> _PROBLEM TO WORK ON_: Retype all of the data exactly as given.
[start of SUPPLIED DATA]
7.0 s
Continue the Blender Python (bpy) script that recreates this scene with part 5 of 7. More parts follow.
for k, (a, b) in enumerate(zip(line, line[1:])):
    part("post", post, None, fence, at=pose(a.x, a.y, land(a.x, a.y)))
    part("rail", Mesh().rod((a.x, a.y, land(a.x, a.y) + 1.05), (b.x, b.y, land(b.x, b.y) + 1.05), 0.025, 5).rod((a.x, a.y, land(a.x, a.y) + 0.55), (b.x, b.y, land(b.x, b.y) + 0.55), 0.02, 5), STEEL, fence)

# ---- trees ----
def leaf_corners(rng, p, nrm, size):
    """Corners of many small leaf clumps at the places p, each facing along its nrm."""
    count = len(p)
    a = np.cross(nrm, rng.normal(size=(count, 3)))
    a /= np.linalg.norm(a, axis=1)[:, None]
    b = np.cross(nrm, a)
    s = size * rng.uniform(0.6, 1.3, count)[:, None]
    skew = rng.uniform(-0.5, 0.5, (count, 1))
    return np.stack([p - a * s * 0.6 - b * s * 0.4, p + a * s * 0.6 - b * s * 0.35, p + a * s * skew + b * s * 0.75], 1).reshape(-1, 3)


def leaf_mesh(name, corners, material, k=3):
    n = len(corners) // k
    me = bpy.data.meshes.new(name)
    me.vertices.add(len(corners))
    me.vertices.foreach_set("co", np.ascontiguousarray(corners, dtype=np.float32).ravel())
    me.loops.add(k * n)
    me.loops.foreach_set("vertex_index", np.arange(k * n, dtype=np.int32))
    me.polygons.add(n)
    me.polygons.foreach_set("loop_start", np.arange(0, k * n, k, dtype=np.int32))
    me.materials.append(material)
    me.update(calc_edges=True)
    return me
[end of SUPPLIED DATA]
> _EXERCISE OUTPUT_:
7.0 s
Continue the Blender Python (bpy) script that recreates this scene with part 5 of 7. More parts follow.
for k, (a, b) in enumerate(zip(line, line[1:])):
    part("post", post, None, fence, at=pose(a.x, a.y, land(a.x, a.y)))
    part("rail", Mesh().rod((a.x, a.y, land(a.x, a.y) + 1.05), (b.x, b.y, land(b.x, b.y) + 1.05), 0.025, 5).rod((a.x, a.y, land(a.x, a.y) + 0.55), (b.x, b.y, land(b.x, b.y) + 0.55), 0.02, 5), STEEL, fence)

# ---- trees ----
def leaf_corners(rng, p, nrm, size):
    """Corners of many small leaf clumps at the places p, each facing along its nrm."""
    count = len(p)
    a = np.cross(nrm, rng.normal(size=(count, 3)))
    a /= np.linalg.norm(a, axis=1)[:, None]
    b = np.cross(nrm, a)
    s = size * rng.uniform(0.6, 1.3, count)[:, None]
    skew = rng.uniform(-0.5, 0.5, (count, 1))
    return np.stack([p - a * s * 0.6 - b * s * 0.4, p + a * s * 0.6 - b * s * 0.35, p + a * s * skew + b * s * 0.75], 1).reshape(-1, 3)


def leaf_mesh(name, corners, material, k=3):
    n = len(corners) // k
    me = bpy.data.meshes.new(name)
    me.vertices.add(len(corners))
    me.vertices.foreach_set("co", np.ascontiguousarray(corners, dtype=np.float32).ravel())
    me.loops.add(k * n)
    me.loops.foreach_set("vertex_index", np.arange(k * n, dtype=np.int32))
    me.polygons.add(n)
    me.polygons.foreach_set("loop_start", np.arange(0, k * n, k, dtype=np.int32))
    me.materials.append(material)
    me.update(calc_edges=True)
    return me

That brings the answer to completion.